There are two possible explanations. First, blame the data. Non-farm employment is derived from a big survey of employers, while the unemployment rate is derived from a much smaller survey of households. The two often diverge. Indeed, measured by the household survey (adjusted for population controls), employment has risen an average of 419,500 in each of the last two months, more than triple the rate of the payroll survey. That’s why the unemployment rate has fallen.
However, I’d be careful before chalking it up to the data. Such differences are common. Household employment is extremely volatile and big swings tend to cancel each other out over time. Since March of last year when the job market bottomed out, employment growth has averaged a little over 100,000 per month according to both surveys.
This suggests we need a second explanation for why such unimpressive job creation has succeeded in pulling down unemployment. The labour force, the share of the working-age population that either works or wants to work is growing at a strangely subdued rate. Participation (the share of the working age population in the labour force) is supposed to rise during recoveries as previously discouraged workers return to the job hunt.
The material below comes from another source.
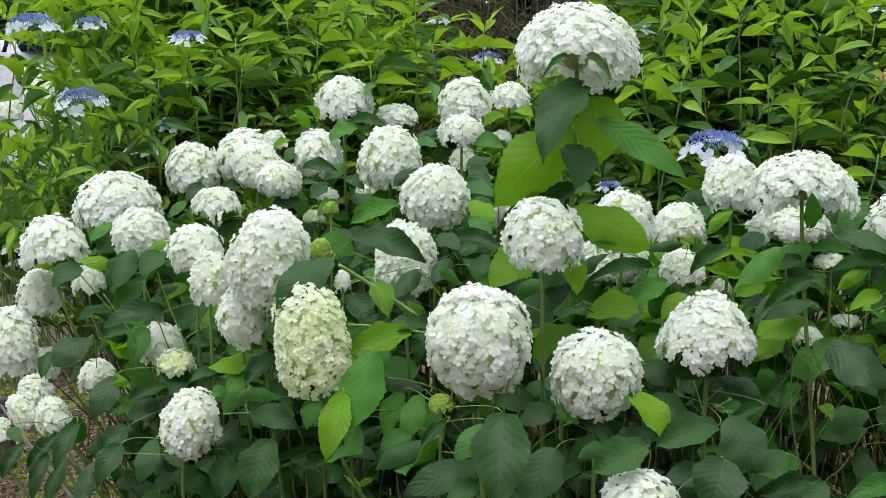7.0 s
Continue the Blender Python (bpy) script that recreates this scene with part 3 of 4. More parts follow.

Instead, it’s fallen, to 64.2%, unchanged from January and down from 64.9% last March.
Perhaps employers are reluctant to hire given their ability to squeeze more out of their existing work force. After all, initial unemployment insurance claims continue to drop, evidence that layoff activity has slowed, and manufacturing overtime hours jumped to 3.3 hours in February, the highest since early 2008.
But if lack of hiring were the problem we should see it show up in either the actual or hidden unemployed. In fact, the U-6 unemployment rate fell to 15.9% in February from 16.1% in January and 17.1% in September. This figure includes everyone who is officially unemployed plus everyone who wants to work but either has given up looking, didn’t look that month, or is working part time but would prefer full-time work.
So if the new normal was slow growing employment, the new new normal is a slow growing labour force. Put the two together and the unemployment decouples from the overall health of the economy. Why? Perhaps the Great Recession has permanently diminished work opportunities for big swathes of the work force, in particular prime-age men. Perhaps America is now experiencing an echo of what older Europe and Japan already have: a demographically driven slowdown in potential growth. Or perhaps it’s one of those temporary statistical mysteries that will disappear soon.
Enough dreary long-term analysis. There were lots of good short-term signs in the report suggesting that the recovery, though hardly a barn-burner, is intact. Manufacturing employment continues to outperform, rising 33,000 or 0.3%. Total private employment was up 222,000; state and local payrolls dropped 33,000. The average workweek was unchanged at 34.2 hours. 
Hourly earnings did not grow, so the yearly increase fell back to 1.7%. Even if gasoline is about to lift inflation, it’s hard to see a wage price spiral developing.